Adanya tanda-tanda berbentuk gambar atau cekungan buatan manusia pada
setiap batu yang berada di teras 1 s.d. 5. Penelitian mengenai makna
bentuk gambar dan aksara yang terbentuk pada batu breksi andesit
merupakan hal terbaru.[12]
Selain riset dan survei, kajian pustaka terus dilakukan. Naskah Bujangga
Manik dari abad ke-16 menyebutkan suatu tempat "kabuyutan" (tempat
leluhur yang dihormati oleh orang Sunda) di hulu Ci Sokan, sungai yang
diketahui berhulu di sekitar tempat situs ini[13]. Menurut legenda,
Situs Gunung Padang merupakan tempat pertemuan berkala (kemungkinan
tahunan) semua ketua adat dari masyarakat Sunda Kuna. Saat ini situs ini
juga masih dipakai oleh kelompok penganut agama asli Sunda untuk
melakukan pemujaan.
Penelitian mengenai keberadaan bangunan di bawah permukaan Gunung Padang
telah dilakukan oleh beberapa tim ahli. Tim dari Badan Geologi ESDM,
Kemenristek, dan Tim Arkeologi Nasional sudah menyimpulkan bahwa tidak
ada bangunan di bawah permukaan gunung padang. Adapun luasan gunung
padang adalah 900 meter persegi seperti sejak ditemukan NJ Krom. Ini
kesimpulan akhir yang secara resmi hasil risetnya ada tertulis. Tim
keempat, Tim terpadu Riset mandiri berkesimpulan berbeda dan sudah
menemukan bukti kuat sebagai fakta awal bahwa ada bangunan di bawah
permukaan gunung Padang, dan luasannya jauh lebih besar dari yang ada
sekarang seperti yang disimpulkan ketiga tim lainnya. Dengan prinsip
menghargai perbedaan dan menjaga etika riset, maka menjadi kewajiban tim
terpadu untuk membuktikan lebih lanjut keseluruhan hipotesanya.

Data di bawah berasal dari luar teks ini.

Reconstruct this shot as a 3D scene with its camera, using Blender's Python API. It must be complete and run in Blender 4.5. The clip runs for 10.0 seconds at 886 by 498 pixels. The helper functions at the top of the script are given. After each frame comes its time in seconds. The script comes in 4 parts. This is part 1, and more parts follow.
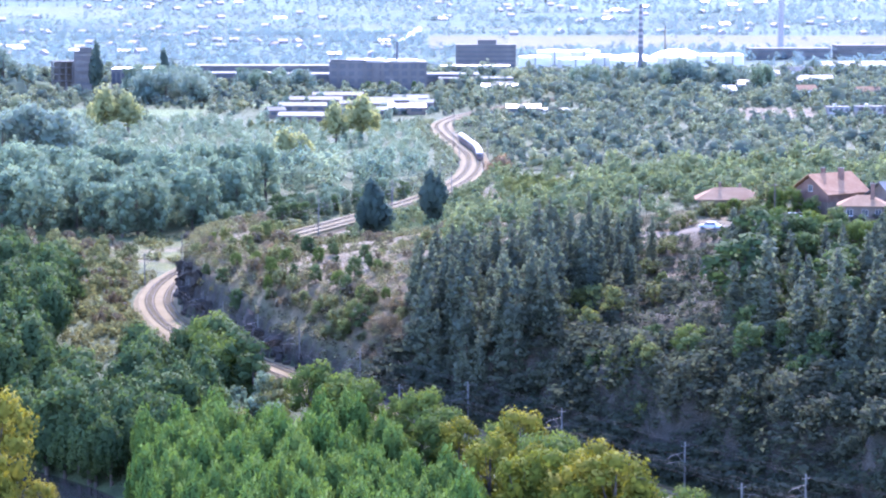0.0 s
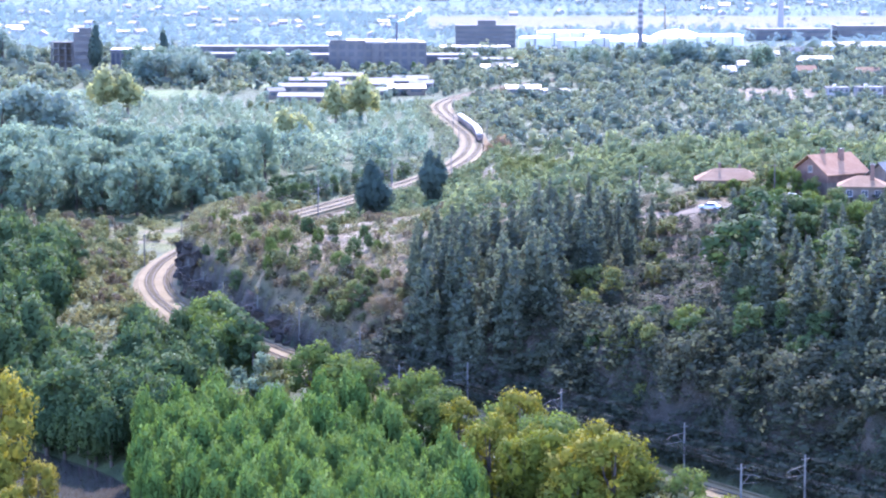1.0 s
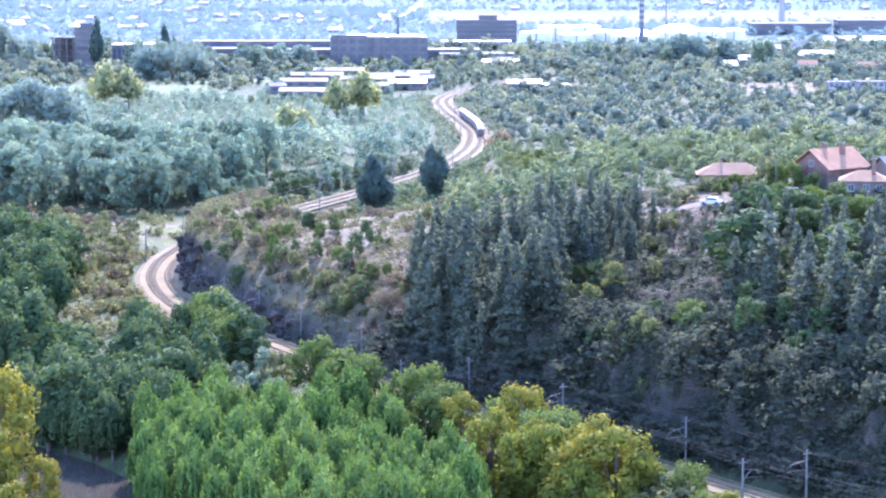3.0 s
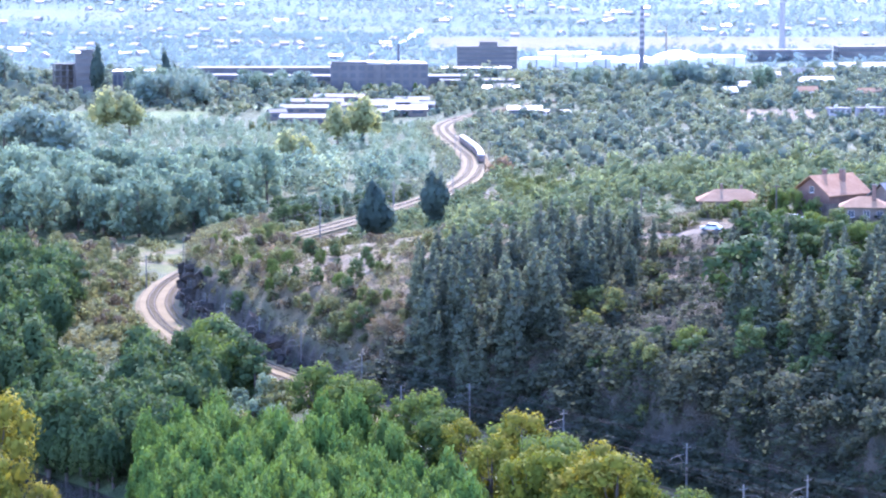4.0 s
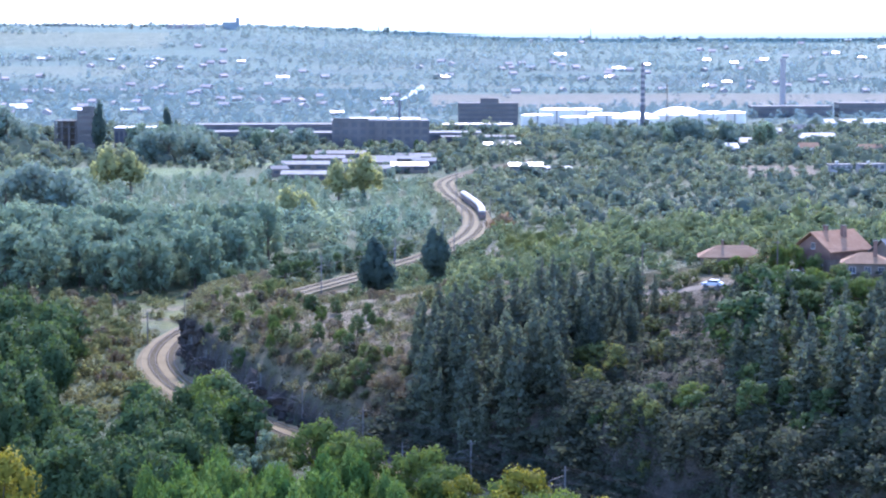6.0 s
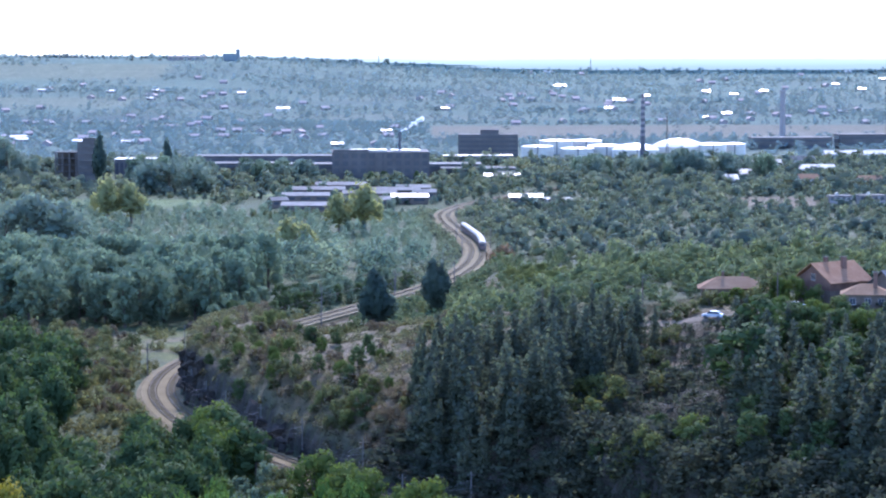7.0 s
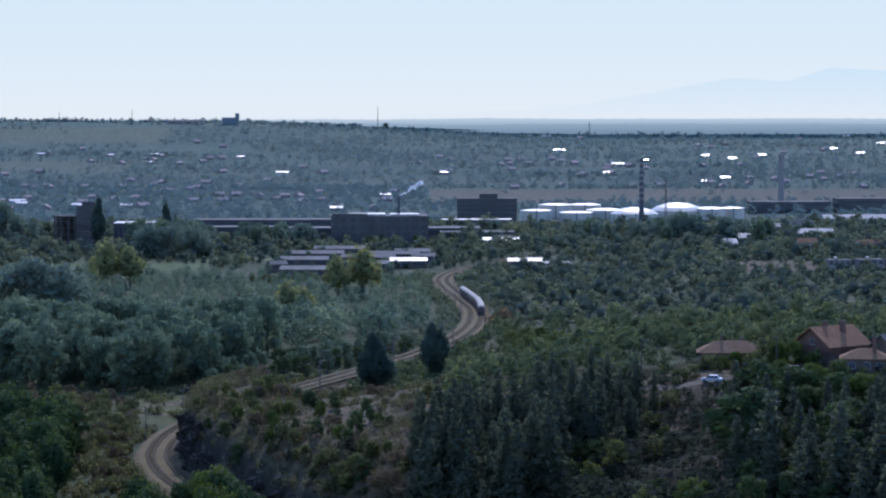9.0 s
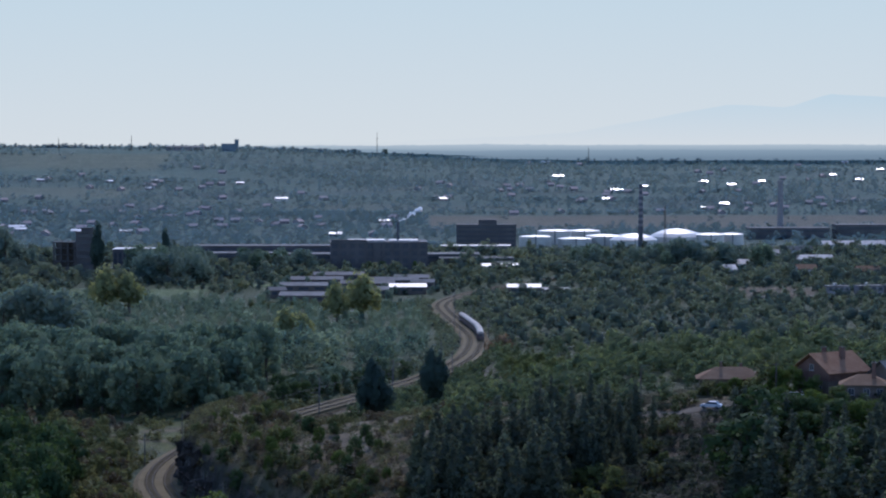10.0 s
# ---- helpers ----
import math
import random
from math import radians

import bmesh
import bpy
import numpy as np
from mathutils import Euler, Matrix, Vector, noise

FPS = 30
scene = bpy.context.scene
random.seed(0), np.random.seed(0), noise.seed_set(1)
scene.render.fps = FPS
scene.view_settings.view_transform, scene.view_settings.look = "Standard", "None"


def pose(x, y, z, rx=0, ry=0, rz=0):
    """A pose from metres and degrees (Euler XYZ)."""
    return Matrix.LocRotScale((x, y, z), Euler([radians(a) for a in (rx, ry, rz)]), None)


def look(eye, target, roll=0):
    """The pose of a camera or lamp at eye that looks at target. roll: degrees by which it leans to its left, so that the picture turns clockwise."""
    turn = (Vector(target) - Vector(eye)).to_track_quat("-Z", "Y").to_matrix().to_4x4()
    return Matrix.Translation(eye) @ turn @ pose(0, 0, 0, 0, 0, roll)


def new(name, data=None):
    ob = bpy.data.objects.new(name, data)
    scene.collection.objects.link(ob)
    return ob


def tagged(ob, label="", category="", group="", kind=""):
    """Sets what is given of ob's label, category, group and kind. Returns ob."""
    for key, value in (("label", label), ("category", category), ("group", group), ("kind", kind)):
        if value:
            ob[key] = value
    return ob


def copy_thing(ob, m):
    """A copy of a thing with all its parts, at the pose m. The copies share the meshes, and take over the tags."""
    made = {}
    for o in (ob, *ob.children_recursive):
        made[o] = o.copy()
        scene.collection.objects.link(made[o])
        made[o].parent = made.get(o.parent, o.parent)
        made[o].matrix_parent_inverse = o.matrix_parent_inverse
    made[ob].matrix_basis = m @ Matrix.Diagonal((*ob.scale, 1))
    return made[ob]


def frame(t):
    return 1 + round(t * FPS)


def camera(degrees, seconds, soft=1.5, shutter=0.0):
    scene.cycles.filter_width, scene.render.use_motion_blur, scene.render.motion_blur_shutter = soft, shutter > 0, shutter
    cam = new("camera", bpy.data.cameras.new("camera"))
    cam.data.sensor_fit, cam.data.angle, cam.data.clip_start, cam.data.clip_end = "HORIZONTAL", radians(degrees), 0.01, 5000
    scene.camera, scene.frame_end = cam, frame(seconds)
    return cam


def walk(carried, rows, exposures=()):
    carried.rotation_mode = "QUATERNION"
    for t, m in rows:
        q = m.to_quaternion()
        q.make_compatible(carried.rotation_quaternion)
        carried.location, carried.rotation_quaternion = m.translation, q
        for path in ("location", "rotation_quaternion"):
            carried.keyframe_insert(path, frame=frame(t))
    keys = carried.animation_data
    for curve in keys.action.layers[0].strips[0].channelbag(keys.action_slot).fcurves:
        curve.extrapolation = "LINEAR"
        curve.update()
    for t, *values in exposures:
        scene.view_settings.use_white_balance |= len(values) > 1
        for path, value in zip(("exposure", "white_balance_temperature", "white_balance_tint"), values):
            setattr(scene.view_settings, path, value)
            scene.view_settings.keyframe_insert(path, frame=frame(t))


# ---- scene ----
cam = camera(20.0, 10.0, soft=2.1)
EYE = 82.0
ROWS = [
    (0.0, 0.000, -6.455, 0.000),
    (0.5, -0.015, -6.531, 0.010),
    (1.0, -0.008, -6.894, 0.005),
    (1.5, 0.005, -7.190, 0.011),
    (2.0, 0.008, -7.249, 0.015),
    (2.5, 0.010, -7.204, 0.045),
    (4.0, 0.026, -6.413, 0.075),
    (4.5, 0.034, -6.137, 0.075),
    (5.0, 0.037, -5.825, 0.089),
    (5.5, 0.046, -5.483, 0.105),
    (7.0, 0.054, -4.414, 0.115),
    (7.5, 0.053, -4.062, 0.100),
    (8.0, 0.046, -3.687, 0.098),
    (8.5, 0.042, -3.329, 0.090),
    (9.0, 0.030, -2.955, 0.088),
    (9.5, 0.024, -2.561, 0.070),
    (10.0, 0.013, -2.361, 0.072),
]
EXPOSURES = [(0.0, 3.75, 5350, 36), (2.5, 3.95, 5350, 36), (4.5, 3.7, 5300, 34), (5.5, 3.3, 5300, 30), (7.0, 2.6, 5150, 26), (7.5, 2.2, 5100, 25), (8.5, 1.4, 5100, 24), (9.0, 1.15, 5150, 23), (10.0, 0.9, 5200, 22)]
walk(cam, [(t, pose(0, 0, EYE, 90 + pitch, roll, yaw)) for t, yaw, pitch, roll in ROWS], EXPOSURES)

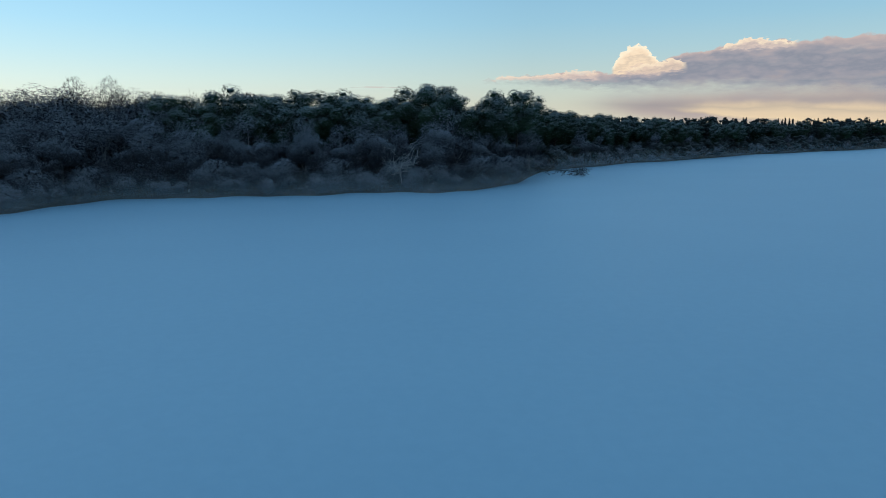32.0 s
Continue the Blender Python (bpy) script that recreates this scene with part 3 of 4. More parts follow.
def pine_shape(seed, h, per, nl, sides=6, leaf=0.42, limbs=True, low=0.45, core=0.0):
    """Scots pine: a tall bare stem and flat storeys of needles."""
    r = np.random.default_rng(seed)
    wood, crown = Geo(), Geo()
    top = np.array((r.normal() * 0.04 * h, r.normal() * 0.04 * h, h * 0.93))
    stem = wander(r, (0, 0, -0.3), top, 6, 0.012 * h)
    wood.tube(stem, np.linspace(0.018, 0.005, 6) * h, sides)
    c, rad = [], []
    for k in range(nl):
        z = low + (0.97 - low) * (k + 0.5) / nl
        ang = k * 2.4 + r.uniform(-0.5, 0.5)
        reach = h * (0.05 + 0.2 * math.sin(math.pi * min(1, (1.06 - z) / 0.62)) ** 0.8) * r.uniform(0.6, 1.15)
        i = min(4, int(z / 0.93 * 5))
        f = z / 0.93 * 5 - i
        base = stem[i] * (1 - f) + stem[i + 1] * f
        tip = base + np.array((math.cos(ang) * reach, math.sin(ang) * reach, h * r.uniform(0.0, 0.07)))
        if limbs:
            wood.tube(wander(r, base - (0, 0, 0.03 * h), tip, 4, 0.01 * h), np.array((0.006, 0.005, 0.0035, 0.002)) * h, 4)
        c.append(tip)
        rad.append(h * r.uniform(0.1, 0.16) * (1.15 - 0.4 * z))
        c.append(base * 0.45 + tip * 0.55 + r.normal(size=3) * 0.02 * h)
        rad.append(h * r.uniform(0.085, 0.125))
    if core:
        crown.lumps(c, np.array(rad) * core, 0.62, r)
    spots, out = fill(r, (np.array(c), np.array(rad), 0.66), per, 0.62 * h)
    crown.blades(spots, leaf, 0.3, 2.0, r=r, facing=out, jitter=0.4)
    return wood, crown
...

Jika dilihat dari atas, gunung padang terlihat sangat persis bentuknya
dengan piramida yang ada di mesir. Umurnya diperkirakan jauh lebih tua
dari pada piramida mesir sekitar 10.000 tahun sebelum masehi. Karena
sesungguhnya gunung padang bukanlah gunung melainkan bangunan berbentuk
mirip dengan piramida yang telah terkena timbunan debu vulkanik sehingga
terlihat seperti gunung yang sudah ditumbuhi pepohonan. Didalam gunung
padang dipercaya memiliki ruang didalamnya yang kini telah tertimbun
tanah.
Dalam situs gunung padang ditemukan alat musik yang berupa batu persegi
panjang yang bergelombang pada bagian atasnya, jika setiap gelombang
dipukul, maka akan mengeluarkan bunyi yang berbeda antar gelombang satu
dengan yang lain.
KONTROVERSI
Ada beberapa orang yang percaya kalau situs gunung padang memiliki
keterkaitan dengan situs piramida yang ada di mesir, dikarenakan
bentuknya yang mirip dengan ruang didalamnya dan karena umurnya yang
jauh lebih tua dibandingkan piramida yang ada di mesir. Saaat ini situs
padang masih berada dalam masa pengkajian lebih lanjut.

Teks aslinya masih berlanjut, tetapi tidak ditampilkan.